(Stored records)
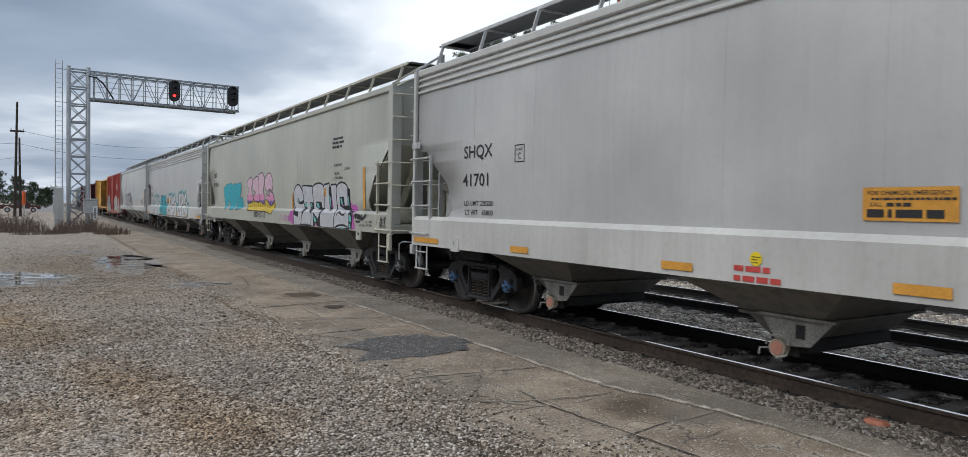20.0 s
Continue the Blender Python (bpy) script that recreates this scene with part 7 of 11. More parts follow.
    put([(13.91, 2.53), (13.41, 2.49), (13.44, 2.09), (13.46, 1.61), (13.32, 2.06), (13.21, 2.48), (12.73, 2.52), (12.76, 2.07), (12.81, 1.57), (12.83, 1.41), (12.93, 1.21), (13.6, 1.05), (13.77, 1.27), (13.69, 1.49), (13.9, 1.99)], lift=0.0078)
    put([(12.43, 2.55), (11.85, 2.59), (11.85, 2.05), (11.52, 1.78), (11.29, 1.54), (11.3, 1.07), (11.9, 1.08), (11.86, 1.5), (11.94, 1.7), (12.18, 1.7), (12.09, 1.26), (12.18, 1.16), (12.78, 1.06), (12.76, 1.37), (12.48, 1.87), (12.45, 2.21)], lift=0.0090)
    put = partial(painted, car, sf, m=SP["black"], label="painted counter of a graffiti letter")
    put([(15.34, 1.92), (15.2, 1.82), (15.28, 1.7)], lift=0.0135)
    put([(12.19, 2.03), (12.1, 2.27), (12.01, 2.01)], lift=0.0135)
    put = partial(brushed, car, sf, m=SP["black"], label="thin black tag stroke")
    put([(11.2, 1.2), (11.08, 1.23), (10.91, 1.31), (11.07, 1.09)], thick=0.025)
    put([(10.96, 1.33), (10.98, 1.16)], thick=0.025)
    put([(10.89, 1.35), (10.78, 1.42), (10.91, 1.39)], thick=0.025)
    put([(10.86, 1.21), (10.77, 1.34), (10.81, 1.17), (10.68, 1.18), (10.69, 1.34)], thick=0.025)
    put([(10.68, 1.22), (10.53, 1.25)], thick=0.025)
    put = partial(brushed, car, sf, m=SP["black"], label="black tag stroke above the letters")
    put([(5.6, 2.76), (5.74, 2.71), (5.6, 2.62), (5.57, 2.53), (5.71, 2.52)], thick=0.035)
    put([(5.49, 2.7), (5.51, 2.51), (5.35, 2.52)], thick=0.035)
    put([(5.49, 2.61), (5.38, 2.61)], thick=0.035)
    put([(5.27, 2.66), (5.29, 2.47), (5.14, 2.48)], thick=0.035)
    put([(5.11, 2.28), (5.04, 2.53), (4.99, 2.44), (5.09, 2.37)], thick=0.035)
    put([(5.45, 2.44), (5.35, 2.44)], thick=0.035)
    put([(5.53, 2.18), (5.45, 2.24), (5.52, 2.04), (5.39, 2.08)], thick=0.035)
    put([(5.36, 2.17), (5.29, 2.21), (5.34, 2.06), (5.36, 2.17)], thick=0.035)
    put([(5.26, 2.19), (5.21, 2.23), (5.23, 2.08)], thick=0.035)
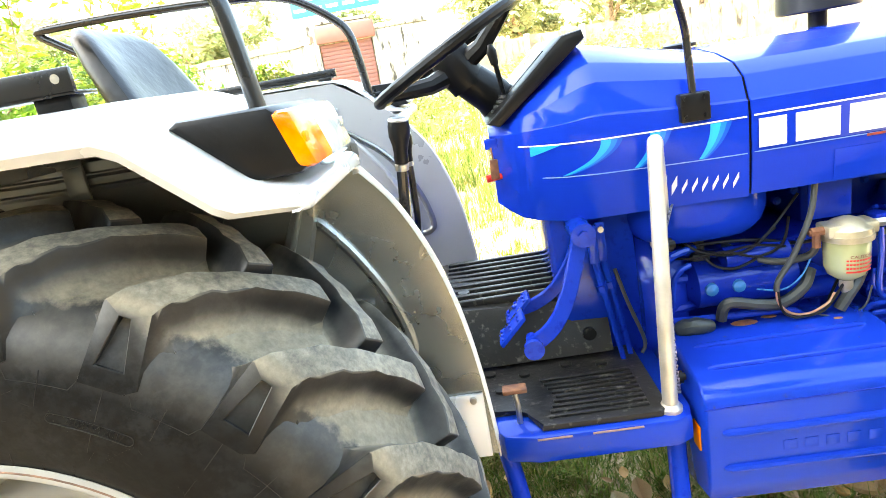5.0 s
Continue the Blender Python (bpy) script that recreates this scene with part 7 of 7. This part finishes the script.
kinds = []
for k in range(5):
    o = link("brick", brick_bm(k + 80), BRICK, smooth=False)
    o.parent = pav
    kinds.append([o, 0])
rr = random.Random(90)
near, rest = [], []
for i in range(-150, 82):
    v = i * BW
    for j in range(-30, 30):
        u = j * BL + (i * 0.377 % 1.0) * BL + rr.uniform(-.012, .012)
        x, y = u * ca + v * sa, u * sa - v * ca
        lim = 0.86 + 0.08 * math.sin(x * 2.1) + (max(0, -x - 0.4) * 0.28)
        if y > lim or y < -2.4 or x < -7.5 or x > 1.75 + 0.25 * noise.noise(Vector((y * 2, x, 1))) - 0.9 * max(0, y - 0.2):
            continue
        bury = 0.009 * noise.noise(Vector((x * 1.4, y * 1.4, 3))) + 0.005 * noise.noise(Vector((x * 6, y * 6, 8))) + (0.0045 if x > 0.2 else 0.001) + 0.012 * max(0, min(1, (y - lim + 0.35) / 0.35))
        q = (x + 0.018 * math.sin(y * 2.3 + x), y, -bury, 60 + rr.uniform(-2.2, 2.2), rr.uniform(-1.5, 1.5), rr.uniform(-1.5, 1.5))
        if -1.5 < x < 0.65 and -0.55 < y < 0.75 and len(near) < 300:
            near.append(q)
        else:
            rest.append(q)
for x, y, z, a, tx, ty in near:
    m = pose(x, y, z, tx, ty, a)
    s = rr.choice(kinds)
    if s[1] == 0:
        s[0].matrix_basis = m
        s[1] = 1
    else:
        o = s[0].copy()
        scene.collection.objects.link(o)
        o.matrix_basis = m
protos = []
for k in range(5):
    me = kinds[k][0].data
    protos.append(([v.co.copy() for v in me.vertices], [list(p.vertices) for p in me.polygons]))
V, F = [], []
for x, y, z, a, tx, ty in rest:
    m = pose(x, y, z, tx, ty, a)
    vs, fs = protos[rr.randrange(5)]
    o = len(V)
    V.extend([tuple(m @ c) for c in vs])
    F.extend([[o + i for i in f] for f in fs])
me = bpy.data.meshes.new("far_bricks")
me.from_pydata(V, [], F)
me.materials.append(BRICK2)
ob = new("far_bricks", me)
ob.parent = pav
tagged(ob, "worn paving bricks further off", kind="stuff")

(Objective) Reproduce all entries without any change, and omit the pictures.

(Reply)
20.0 s
Continue the Blender Python (bpy) script that recreates this scene with part 7 of 11. More parts follow.
    put([(13.91, 2.53), (13.41, 2.49), (13.44, 2.09), (13.46, 1.61), (13.32, 2.06), (13.21, 2.48), (12.73, 2.52), (12.76, 2.07), (12.81, 1.57), (12.83, 1.41), (12.93, 1.21), (13.6, 1.05), (13.77, 1.27), (13.69, 1.49), (13.9, 1.99)], lift=0.0078)
    put([(12.43, 2.55), (11.85, 2.59), (11.85, 2.05), (11.52, 1.78), (11.29, 1.54), (11.3, 1.07), (11.9, 1.08), (11.86, 1.5), (11.94, 1.7), (12.18, 1.7), (12.09, 1.26), (12.18, 1.16), (12.78, 1.06), (12.76, 1.37), (12.48, 1.87), (12.45, 2.21)], lift=0.0090)
    put = partial(painted, car, sf, m=SP["black"], label="painted counter of a graffiti letter")
    put([(15.34, 1.92), (15.2, 1.82), (15.28, 1.7)], lift=0.0135)
    put([(12.19, 2.03), (12.1, 2.27), (12.01, 2.01)], lift=0.0135)
    put = partial(brushed, car, sf, m=SP["black"], label="thin black tag stroke")
    put([(11.2, 1.2), (11.08, 1.23), (10.91, 1.31), (11.07, 1.09)], thick=0.025)
    put([(10.96, 1.33), (10.98, 1.16)], thick=0.025)
    put([(10.89, 1.35), (10.78, 1.42), (10.91, 1.39)], thick=0.025)
    put([(10.86, 1.21), (10.77, 1.34), (10.81, 1.17), (10.68, 1.18), (10.69, 1.34)], thick=0.025)
    put([(10.68, 1.22), (10.53, 1.25)], thick=0.025)
    put = partial(brushed, car, sf, m=SP["black"], label="black tag stroke above the letters")
    put([(5.6, 2.76), (5.74, 2.71), (5.6, 2.62), (5.57, 2.53), (5.71, 2.52)], thick=0.035)
    put([(5.49, 2.7), (5.51, 2.51), (5.35, 2.52)], thick=0.035)
    put([(5.49, 2.61), (5.38, 2.61)], thick=0.035)
    put([(5.27, 2.66), (5.29, 2.47), (5.14, 2.48)], thick=0.035)
    put([(5.11, 2.28), (5.04, 2.53), (4.99, 2.44), (5.09, 2.37)], thick=0.035)
    put([(5.45, 2.44), (5.35, 2.44)], thick=0.035)
    put([(5.53, 2.18), (5.45, 2.24), (5.52, 2.04), (5.39, 2.08)], thick=0.035)
    put([(5.36, 2.17), (5.29, 2.21), (5.34, 2.06), (5.36, 2.17)], thick=0.035)
    put([(5.26, 2.19), (5.21, 2.23), (5.23, 2.08)], thick=0.035)
5.0 s
Continue the Blender Python (bpy) script that recreates this scene with part 7 of 7. This part finishes the script.
kinds = []
for k in range(5):
    o = link("brick", brick_bm(k + 80), BRICK, smooth=False)
    o.parent = pav
    kinds.append([o, 0])
rr = random.Random(90)
near, rest = [], []
for i in range(-150, 82):
    v = i * BW
    for j in range(-30, 30):
        u = j * BL + (i * 0.377 % 1.0) * BL + rr.uniform(-.012, .012)
        x, y = u * ca + v * sa, u * sa - v * ca
        lim = 0.86 + 0.08 * math.sin(x * 2.1) + (max(0, -x - 0.4) * 0.28)
        if y > lim or y < -2.4 or x < -7.5 or x > 1.75 + 0.25 * noise.noise(Vector((y * 2, x, 1))) - 0.9 * max(0, y - 0.2):
            continue
        bury = 0.009 * noise.noise(Vector((x * 1.4, y * 1.4, 3))) + 0.005 * noise.noise(Vector((x * 6, y * 6, 8))) + (0.0045 if x > 0.2 else 0.001) + 0.012 * max(0, min(1, (y - lim + 0.35) / 0.35))
        q = (x + 0.018 * math.sin(y * 2.3 + x), y, -bury, 60 + rr.uniform(-2.2, 2.2), rr.uniform(-1.5, 1.5), rr.uniform(-1.5, 1.5))
        if -1.5 < x < 0.65 and -0.55 < y < 0.75 and len(near) < 300:
            near.append(q)
        else:
            rest.append(q)
for x, y, z, a, tx, ty in near:
    m = pose(x, y, z, tx, ty, a)
    s = rr.choice(kinds)
    if s[1] == 0:
        s[0].matrix_basis = m
        s[1] = 1
    else:
        o = s[0].copy()
        scene.collection.objects.link(o)
        o.matrix_basis = m
protos = []
for k in range(5):
    me = kinds[k][0].data
    protos.append(([v.co.copy() for v in me.vertices], [list(p.vertices) for p in me.polygons]))
V, F = [], []
for x, y, z, a, tx, ty in rest:
    m = pose(x, y, z, tx, ty, a)
    vs, fs = protos[rr.randrange(5)]
    o = len(V)
    V.extend([tuple(m @ c) for c in vs])
    F.extend([[o + i for i in f] for f in fs])
me = bpy.data.meshes.new("far_bricks")
me.from_pydata(V, [], F)
me.materials.append(BRICK2)
ob = new("far_bricks", me)
ob.parent = pav
tagged(ob, "worn paving bricks further off", kind="stuff")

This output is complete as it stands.